Five Questions with Farnaz Fahimi
1 May 2020
Farnaz Fahimi Hanzaee joined EEE as a Research Assistant, working within the Sensors Systems and Circuits Group. She answered a few questions, so we get to know her better.
Tell us about your background
I received my bachelor’s degree in electrical engineering in 2014 from the Iran University of Science and Technology, and my MSc in Bioengineering in 2018 from the Tehran Polytechnic. In 2019 I obtained an MRes in Neurotechnology from Imperial College London and have now returned to an electrical engineering department (where I feel more at home!) as a Research Assistant and part-time PhD student at UCL since January 2020.
My research focus during my MSc and MRes was mostly on neural electrical stimulation and circuit design for implants, and I am currently working on the electronics of electrical impedance tomography (EIT). This is a non-invasive radiation-free imaging technique that can be used to, for example, monitor lung function in preterm neonatal patients.
What do you like about working in High Education?
The more I have been involved in research projects over the past few years, the more I have been drawn to its dynamics and the problem-solving challenges that motivate me to try to learn more about my field and beyond it every day. What I most like about working in higher education is the freedom that I have to be creative, think outside the box and to not necessarily confine myself to the solutions that have been tried in the past, while also having the great privilege of interacting with colleagues who are experts in the field and learning from their experiences.
Who inspires you?
A person who has inspired me is the late mathematician Maryam Mirzakhani (1977-2017) who, as the first female recipient of the Fields Medal, showed that with persistence and determination, boundaries can be broken, and novel insights could be reached where one's passions lie.
What are you passionate about outside of work?
As for activities in my spare time, I have always enjoyed drawing/painting with various media; whenever I am overwhelmed with work or tackling a hard question, drawing in particular helps me to ease my mind and try to refresh my thoughts.
Who would you most like to swap places with for a day?

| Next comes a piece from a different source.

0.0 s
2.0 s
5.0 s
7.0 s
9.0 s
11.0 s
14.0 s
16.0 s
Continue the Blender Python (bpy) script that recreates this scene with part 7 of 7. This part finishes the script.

Working on neural implants during my master’s programmes has led me to become quite passionate about the future implications of these devices, especially visual implants. I was really touched when watching a video clip a few years back in which a patient sensed their first sight of light after a long time. Since then, I have always imagined how amazing it would feel to be one of the engineers who could witness their implant begin to restore almost complete eyesight to a patient for the first time. Hopefully, the realisation of such devices will not be too distant in the future.